--- Available data ---
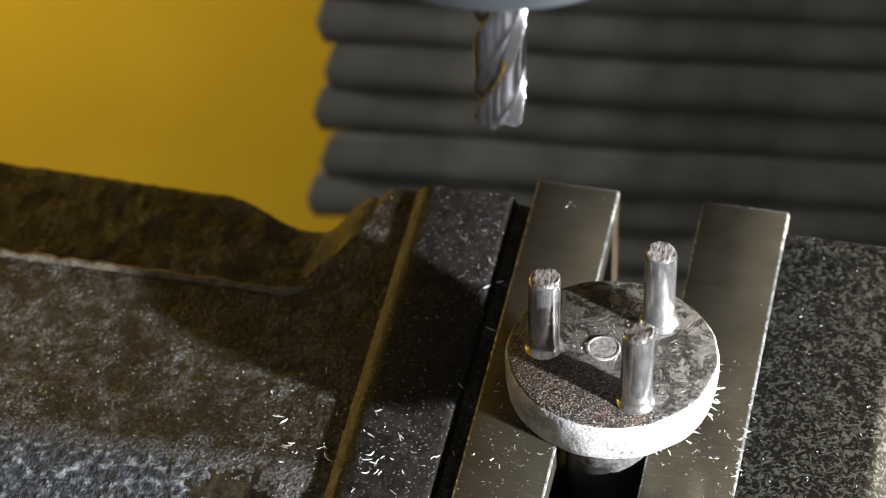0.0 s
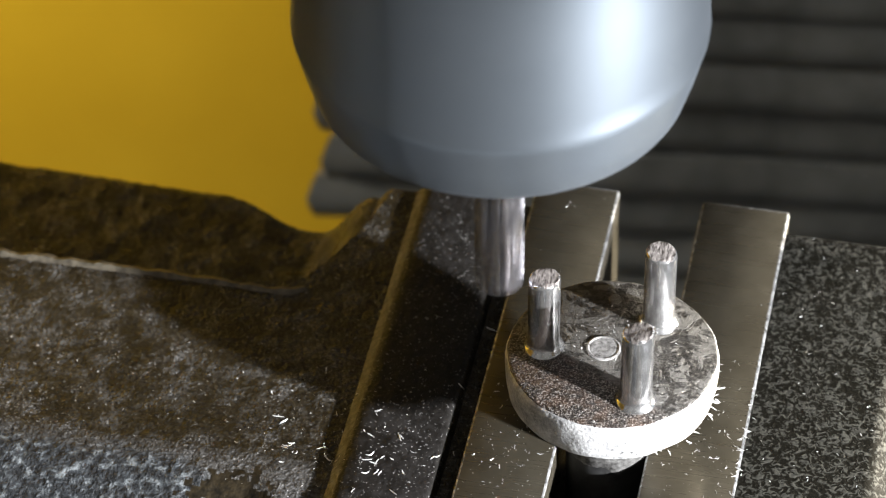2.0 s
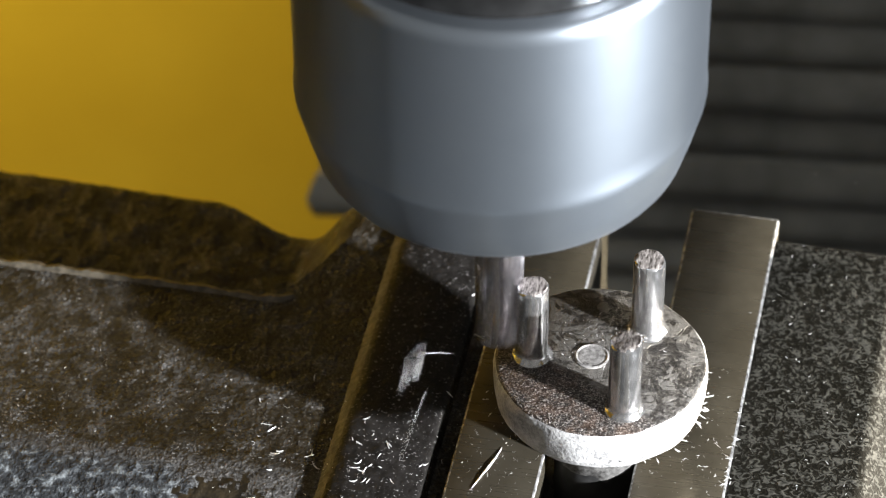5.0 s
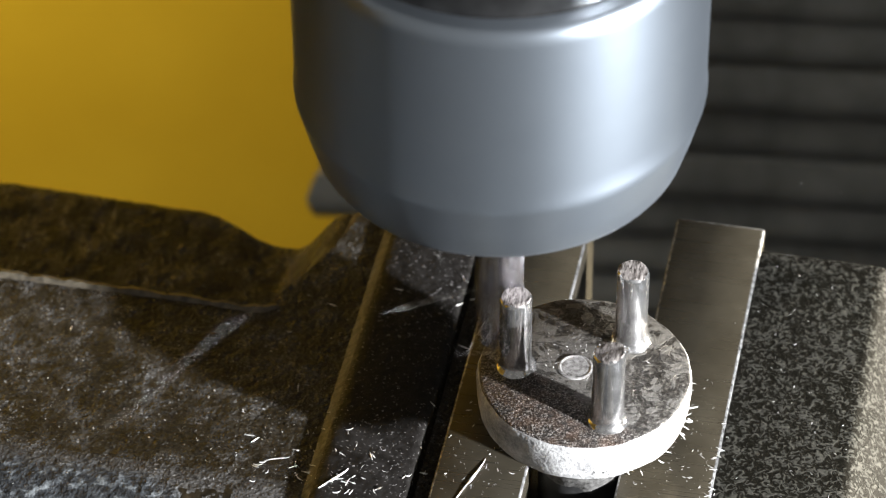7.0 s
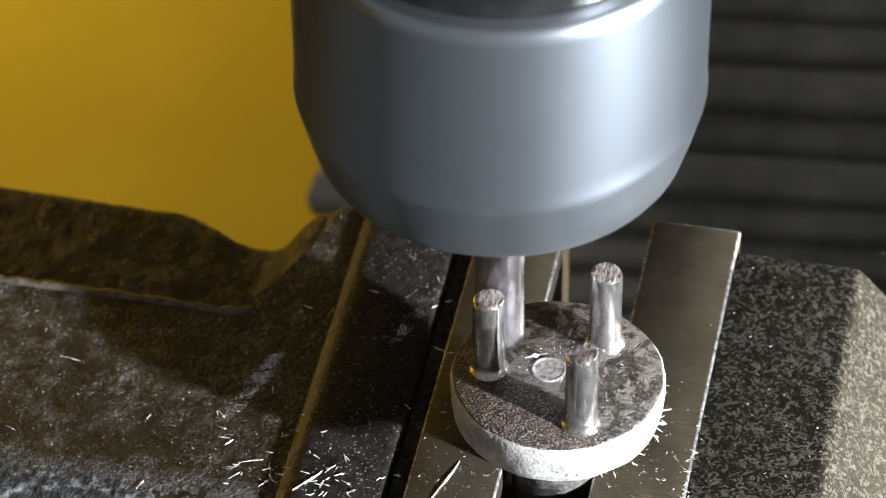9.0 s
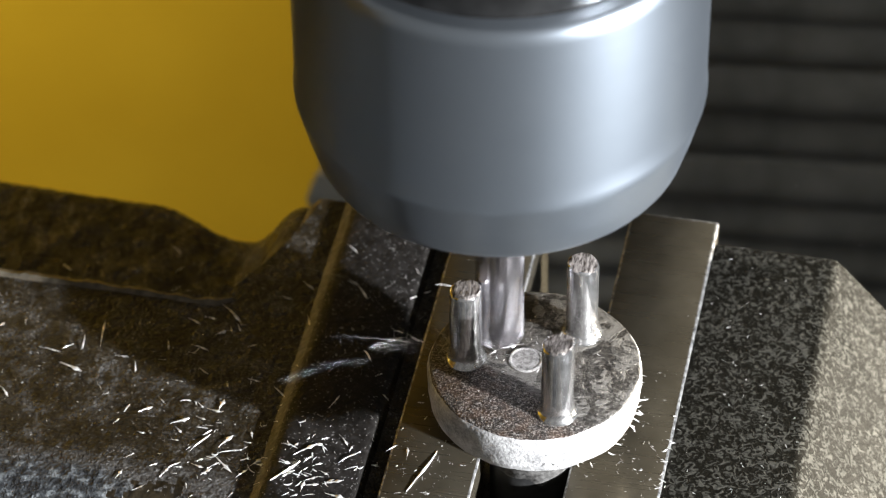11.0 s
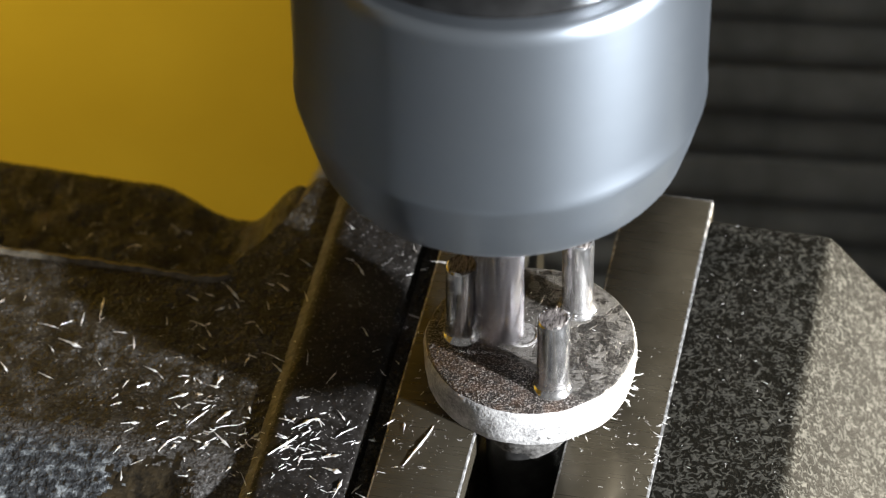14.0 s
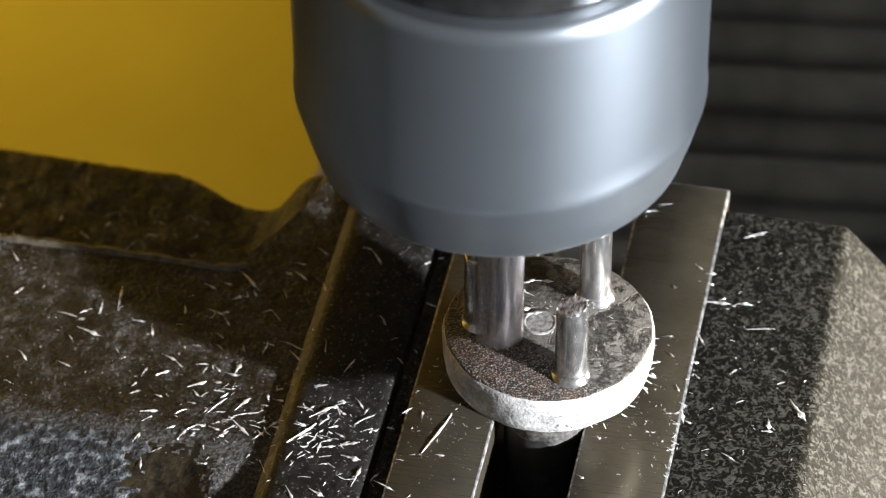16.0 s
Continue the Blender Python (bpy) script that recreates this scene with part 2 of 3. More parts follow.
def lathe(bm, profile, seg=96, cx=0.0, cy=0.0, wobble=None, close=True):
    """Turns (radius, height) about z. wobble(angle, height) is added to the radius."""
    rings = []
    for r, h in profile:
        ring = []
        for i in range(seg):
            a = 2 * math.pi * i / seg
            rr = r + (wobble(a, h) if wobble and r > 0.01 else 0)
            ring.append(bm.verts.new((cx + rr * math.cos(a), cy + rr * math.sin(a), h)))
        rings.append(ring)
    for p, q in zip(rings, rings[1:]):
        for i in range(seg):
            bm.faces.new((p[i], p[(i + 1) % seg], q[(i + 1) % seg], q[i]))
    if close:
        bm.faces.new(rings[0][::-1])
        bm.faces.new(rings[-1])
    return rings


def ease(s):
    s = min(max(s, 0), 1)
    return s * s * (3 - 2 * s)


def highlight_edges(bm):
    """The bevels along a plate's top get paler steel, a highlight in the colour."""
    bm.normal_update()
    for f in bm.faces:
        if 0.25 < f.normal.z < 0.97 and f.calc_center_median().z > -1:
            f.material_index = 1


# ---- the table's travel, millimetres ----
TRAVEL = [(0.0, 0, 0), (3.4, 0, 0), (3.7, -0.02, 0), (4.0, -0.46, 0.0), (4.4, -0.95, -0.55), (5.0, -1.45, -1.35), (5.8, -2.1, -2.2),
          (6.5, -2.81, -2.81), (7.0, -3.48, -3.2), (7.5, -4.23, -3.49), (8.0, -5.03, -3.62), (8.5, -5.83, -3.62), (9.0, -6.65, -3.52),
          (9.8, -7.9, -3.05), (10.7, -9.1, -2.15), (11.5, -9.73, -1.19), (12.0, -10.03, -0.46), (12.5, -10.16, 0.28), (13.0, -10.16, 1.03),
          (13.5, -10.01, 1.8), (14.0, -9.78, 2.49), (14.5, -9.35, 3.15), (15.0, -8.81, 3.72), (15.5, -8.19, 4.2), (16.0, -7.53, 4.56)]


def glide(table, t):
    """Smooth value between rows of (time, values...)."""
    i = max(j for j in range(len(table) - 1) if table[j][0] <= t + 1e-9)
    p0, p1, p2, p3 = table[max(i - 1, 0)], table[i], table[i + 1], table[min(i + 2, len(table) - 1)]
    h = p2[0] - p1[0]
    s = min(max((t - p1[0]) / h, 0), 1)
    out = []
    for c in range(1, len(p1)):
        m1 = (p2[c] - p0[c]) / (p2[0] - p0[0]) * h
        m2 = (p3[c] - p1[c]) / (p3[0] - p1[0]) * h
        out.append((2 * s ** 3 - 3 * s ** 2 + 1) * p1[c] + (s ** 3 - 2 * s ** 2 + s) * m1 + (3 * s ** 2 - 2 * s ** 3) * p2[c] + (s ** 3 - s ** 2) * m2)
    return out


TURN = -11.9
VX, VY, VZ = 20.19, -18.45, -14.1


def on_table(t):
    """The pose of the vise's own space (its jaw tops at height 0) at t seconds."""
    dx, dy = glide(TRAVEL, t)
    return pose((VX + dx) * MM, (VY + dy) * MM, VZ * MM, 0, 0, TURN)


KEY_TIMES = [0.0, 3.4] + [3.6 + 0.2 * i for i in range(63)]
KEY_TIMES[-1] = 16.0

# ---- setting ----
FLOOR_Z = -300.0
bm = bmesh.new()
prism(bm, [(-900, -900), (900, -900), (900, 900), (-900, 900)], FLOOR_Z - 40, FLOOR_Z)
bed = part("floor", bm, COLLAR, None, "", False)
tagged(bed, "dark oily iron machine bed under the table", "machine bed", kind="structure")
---
What is needed:
Find each line holding the string "part" and copy it out.

Solution for this exercise:
Continue the Blender Python (bpy) script that recreates this scene with part 2 of 3. More parts follow.
bed = part("floor", bm, COLLAR, None, "", False)